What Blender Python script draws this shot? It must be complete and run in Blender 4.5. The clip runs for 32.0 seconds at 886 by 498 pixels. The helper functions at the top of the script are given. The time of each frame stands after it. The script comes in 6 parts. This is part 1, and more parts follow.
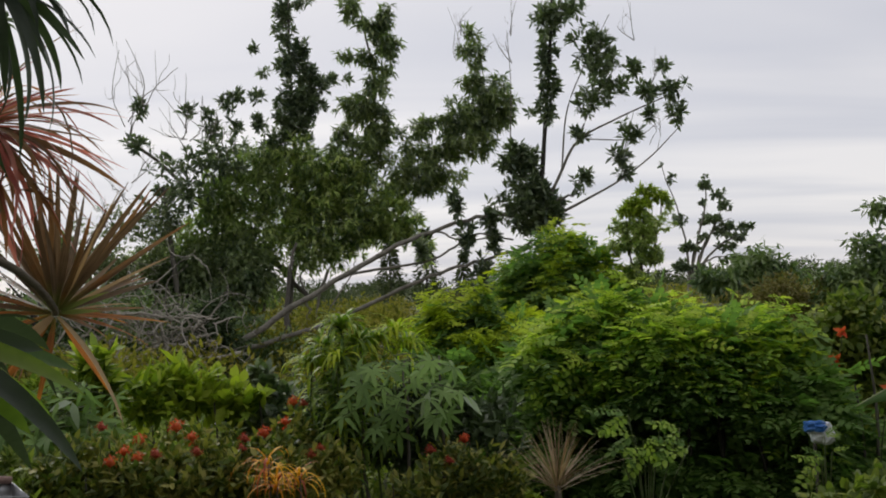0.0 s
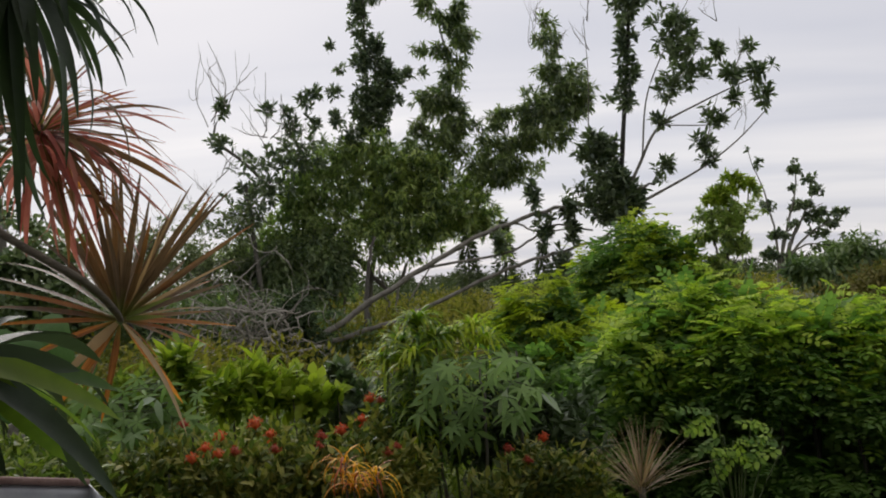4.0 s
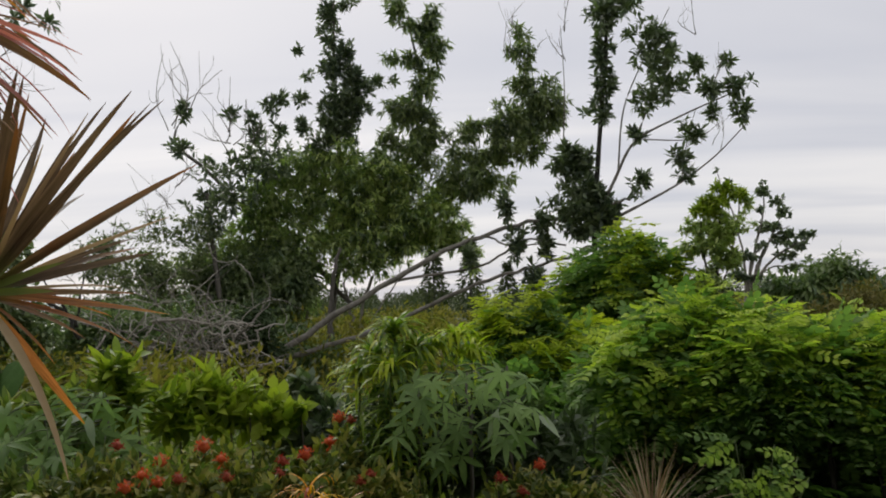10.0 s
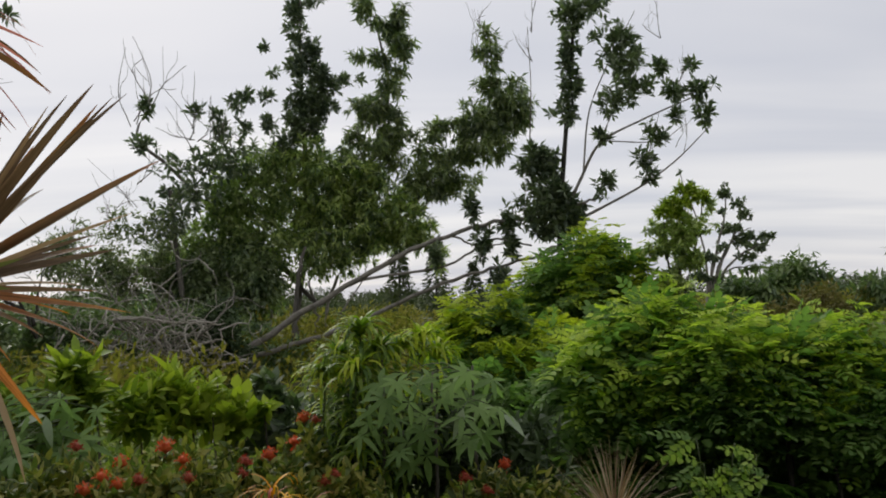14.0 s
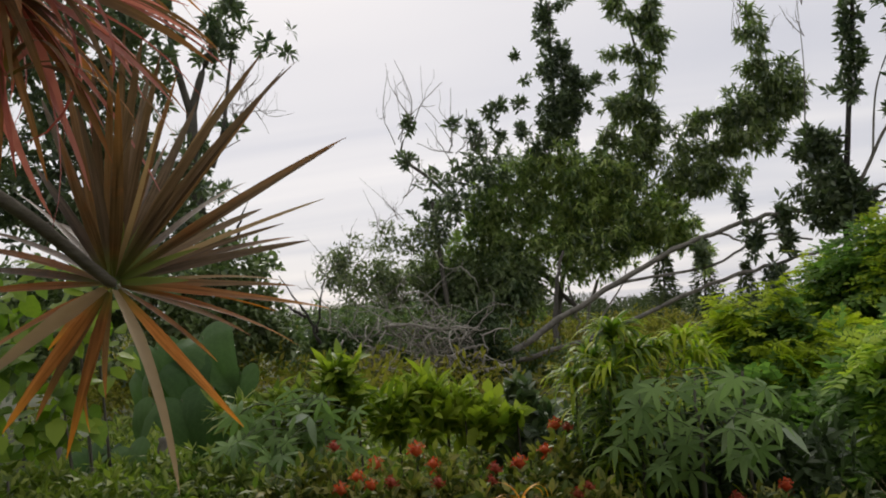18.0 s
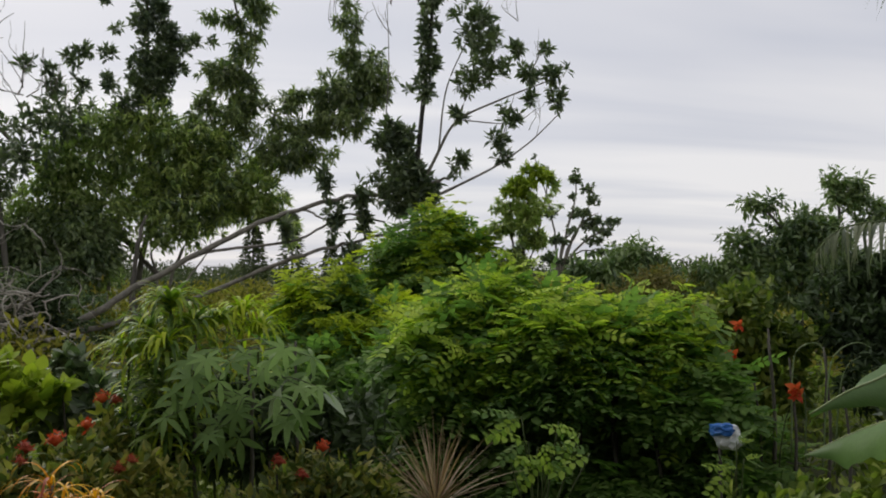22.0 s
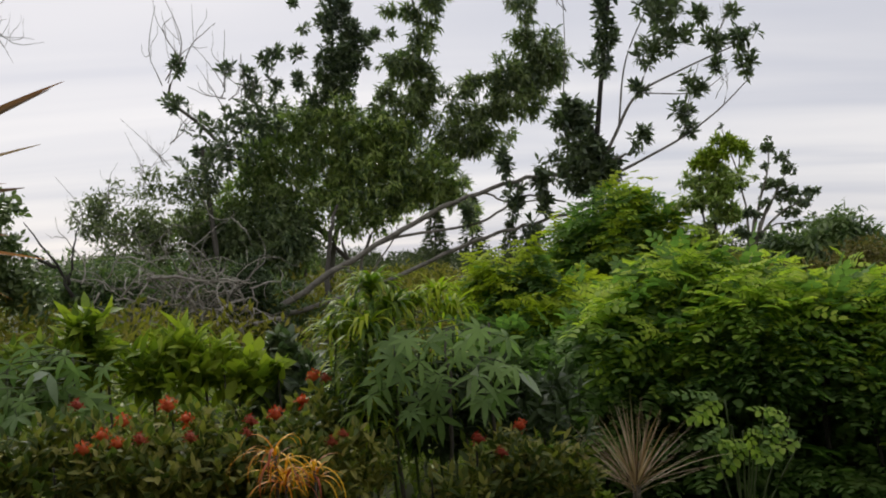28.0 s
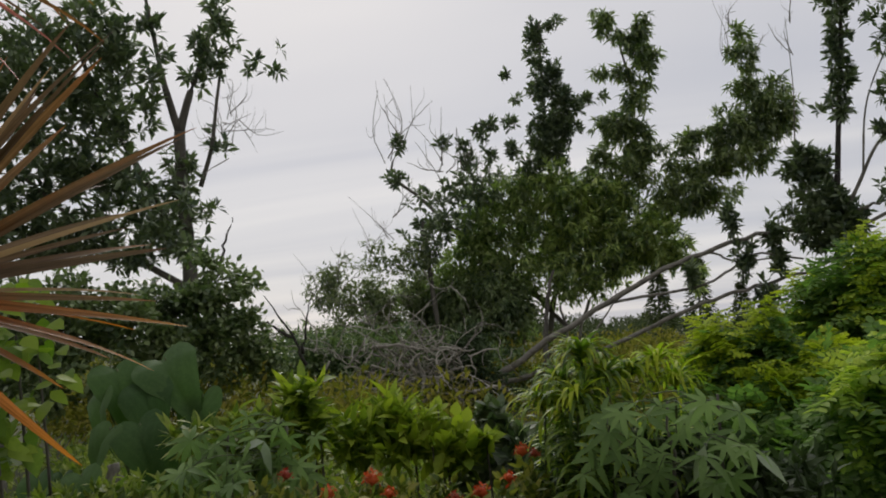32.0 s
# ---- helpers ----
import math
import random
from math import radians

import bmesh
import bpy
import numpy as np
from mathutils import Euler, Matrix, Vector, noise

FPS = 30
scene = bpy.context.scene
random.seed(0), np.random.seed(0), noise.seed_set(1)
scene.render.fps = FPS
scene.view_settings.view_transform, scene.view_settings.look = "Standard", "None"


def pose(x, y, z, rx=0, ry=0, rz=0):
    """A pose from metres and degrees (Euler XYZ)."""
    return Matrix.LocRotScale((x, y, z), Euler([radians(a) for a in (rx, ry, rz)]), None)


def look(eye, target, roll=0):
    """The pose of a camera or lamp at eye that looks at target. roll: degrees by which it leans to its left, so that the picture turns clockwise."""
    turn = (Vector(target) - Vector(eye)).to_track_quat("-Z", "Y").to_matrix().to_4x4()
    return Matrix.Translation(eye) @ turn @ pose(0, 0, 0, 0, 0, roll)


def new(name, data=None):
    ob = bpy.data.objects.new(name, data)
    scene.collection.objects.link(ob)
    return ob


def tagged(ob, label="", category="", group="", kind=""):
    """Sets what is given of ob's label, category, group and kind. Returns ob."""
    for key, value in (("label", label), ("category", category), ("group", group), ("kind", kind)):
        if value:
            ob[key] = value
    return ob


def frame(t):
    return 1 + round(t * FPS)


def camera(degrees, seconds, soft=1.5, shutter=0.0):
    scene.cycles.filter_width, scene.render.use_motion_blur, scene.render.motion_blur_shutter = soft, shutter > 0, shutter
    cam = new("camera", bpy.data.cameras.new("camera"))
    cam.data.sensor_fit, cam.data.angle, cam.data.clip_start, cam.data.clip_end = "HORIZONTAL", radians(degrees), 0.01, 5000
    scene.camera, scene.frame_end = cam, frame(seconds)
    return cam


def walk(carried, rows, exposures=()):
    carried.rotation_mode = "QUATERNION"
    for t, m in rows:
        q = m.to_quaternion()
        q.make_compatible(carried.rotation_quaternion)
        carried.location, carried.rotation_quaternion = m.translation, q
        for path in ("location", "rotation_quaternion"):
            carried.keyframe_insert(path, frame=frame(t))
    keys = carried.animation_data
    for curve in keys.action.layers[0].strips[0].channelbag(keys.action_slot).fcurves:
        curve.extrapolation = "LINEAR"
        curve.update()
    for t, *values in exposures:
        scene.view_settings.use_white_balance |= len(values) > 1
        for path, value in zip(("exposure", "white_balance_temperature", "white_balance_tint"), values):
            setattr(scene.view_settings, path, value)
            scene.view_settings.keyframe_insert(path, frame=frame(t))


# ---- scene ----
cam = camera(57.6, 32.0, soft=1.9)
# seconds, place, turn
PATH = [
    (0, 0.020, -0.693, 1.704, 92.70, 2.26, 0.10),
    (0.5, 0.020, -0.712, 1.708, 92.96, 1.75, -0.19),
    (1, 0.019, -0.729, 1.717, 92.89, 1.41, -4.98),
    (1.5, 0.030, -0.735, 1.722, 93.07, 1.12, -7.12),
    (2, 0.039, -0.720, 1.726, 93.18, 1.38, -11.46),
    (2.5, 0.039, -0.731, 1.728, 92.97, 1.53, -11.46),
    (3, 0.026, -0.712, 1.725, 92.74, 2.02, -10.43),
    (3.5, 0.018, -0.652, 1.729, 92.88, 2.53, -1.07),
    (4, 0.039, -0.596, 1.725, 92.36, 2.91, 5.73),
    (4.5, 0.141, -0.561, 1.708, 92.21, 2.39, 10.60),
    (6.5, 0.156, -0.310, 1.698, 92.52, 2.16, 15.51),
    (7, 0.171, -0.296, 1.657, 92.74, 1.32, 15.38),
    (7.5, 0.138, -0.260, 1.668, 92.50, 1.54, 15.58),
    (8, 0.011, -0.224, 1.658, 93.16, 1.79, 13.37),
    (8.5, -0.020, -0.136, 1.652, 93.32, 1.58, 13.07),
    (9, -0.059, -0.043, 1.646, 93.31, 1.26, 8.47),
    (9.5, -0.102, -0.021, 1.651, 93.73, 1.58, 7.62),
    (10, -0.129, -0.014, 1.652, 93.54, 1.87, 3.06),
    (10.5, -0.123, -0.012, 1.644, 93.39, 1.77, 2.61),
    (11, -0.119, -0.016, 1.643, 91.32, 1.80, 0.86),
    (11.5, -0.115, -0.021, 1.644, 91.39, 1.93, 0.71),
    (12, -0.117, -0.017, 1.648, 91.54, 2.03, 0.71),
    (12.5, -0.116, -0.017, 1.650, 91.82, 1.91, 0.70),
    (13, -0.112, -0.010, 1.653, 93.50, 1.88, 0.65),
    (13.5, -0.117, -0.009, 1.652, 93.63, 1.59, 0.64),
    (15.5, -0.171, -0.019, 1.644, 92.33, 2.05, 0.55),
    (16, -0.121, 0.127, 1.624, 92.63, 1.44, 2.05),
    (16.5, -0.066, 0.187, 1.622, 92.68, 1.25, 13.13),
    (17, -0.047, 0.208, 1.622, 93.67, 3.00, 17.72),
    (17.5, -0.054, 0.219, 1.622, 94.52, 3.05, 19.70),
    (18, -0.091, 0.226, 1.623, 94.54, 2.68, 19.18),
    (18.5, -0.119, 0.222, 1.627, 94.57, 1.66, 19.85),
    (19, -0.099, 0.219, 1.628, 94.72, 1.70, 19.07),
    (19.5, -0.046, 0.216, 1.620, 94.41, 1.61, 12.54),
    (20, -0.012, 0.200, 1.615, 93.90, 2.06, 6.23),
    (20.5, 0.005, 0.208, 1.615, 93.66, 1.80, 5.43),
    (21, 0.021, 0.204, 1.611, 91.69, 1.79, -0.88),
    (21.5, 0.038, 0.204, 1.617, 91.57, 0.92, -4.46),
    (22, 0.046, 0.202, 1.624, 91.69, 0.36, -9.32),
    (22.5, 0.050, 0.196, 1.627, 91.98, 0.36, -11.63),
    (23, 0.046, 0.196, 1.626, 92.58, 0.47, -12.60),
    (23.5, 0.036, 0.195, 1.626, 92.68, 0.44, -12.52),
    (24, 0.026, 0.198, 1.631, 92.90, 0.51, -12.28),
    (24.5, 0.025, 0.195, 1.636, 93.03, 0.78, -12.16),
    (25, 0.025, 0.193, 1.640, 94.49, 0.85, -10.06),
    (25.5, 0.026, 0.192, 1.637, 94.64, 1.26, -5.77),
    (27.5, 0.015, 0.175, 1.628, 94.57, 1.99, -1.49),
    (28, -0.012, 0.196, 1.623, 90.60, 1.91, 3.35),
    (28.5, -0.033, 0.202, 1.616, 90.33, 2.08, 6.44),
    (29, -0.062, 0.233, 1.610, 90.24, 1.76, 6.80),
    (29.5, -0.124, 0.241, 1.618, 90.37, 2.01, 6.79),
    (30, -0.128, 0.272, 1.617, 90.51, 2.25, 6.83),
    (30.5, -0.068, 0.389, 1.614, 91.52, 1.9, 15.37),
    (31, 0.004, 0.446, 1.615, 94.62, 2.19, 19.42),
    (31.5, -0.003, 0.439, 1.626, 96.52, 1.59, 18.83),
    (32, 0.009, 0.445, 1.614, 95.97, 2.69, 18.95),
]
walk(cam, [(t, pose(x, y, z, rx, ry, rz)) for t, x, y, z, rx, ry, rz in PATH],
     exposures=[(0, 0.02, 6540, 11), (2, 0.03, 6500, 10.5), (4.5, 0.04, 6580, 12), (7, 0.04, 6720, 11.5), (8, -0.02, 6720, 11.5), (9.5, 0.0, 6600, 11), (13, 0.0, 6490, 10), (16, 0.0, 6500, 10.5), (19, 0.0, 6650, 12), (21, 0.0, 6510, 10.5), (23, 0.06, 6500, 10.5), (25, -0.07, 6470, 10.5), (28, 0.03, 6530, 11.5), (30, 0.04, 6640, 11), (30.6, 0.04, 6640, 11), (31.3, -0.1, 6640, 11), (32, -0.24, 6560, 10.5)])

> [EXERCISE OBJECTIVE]
Give back, word for word, only the lines above from the line holding "ob[key] = value" to the line holding "carried.location, carried.rotation_quaternion = m.translation, q", both included.

> [SOLUTION]
            ob[key] = value
    return ob


def frame(t):
    return 1 + round(t * FPS)


def camera(degrees, seconds, soft=1.5, shutter=0.0):
    scene.cycles.filter_width, scene.render.use_motion_blur, scene.render.motion_blur_shutter = soft, shutter > 0, shutter
    cam = new("camera", bpy.data.cameras.new("camera"))
    cam.data.sensor_fit, cam.data.angle, cam.data.clip_start, cam.data.clip_end = "HORIZONTAL", radians(degrees), 0.01, 5000
    scene.camera, scene.frame_end = cam, frame(seconds)
    return cam


def walk(carried, rows, exposures=()):
    carried.rotation_mode = "QUATERNION"
    for t, m in rows:
        q = m.to_quaternion()
        q.make_compatible(carried.rotation_quaternion)
        carried.location, carried.rotation_quaternion = m.translation, q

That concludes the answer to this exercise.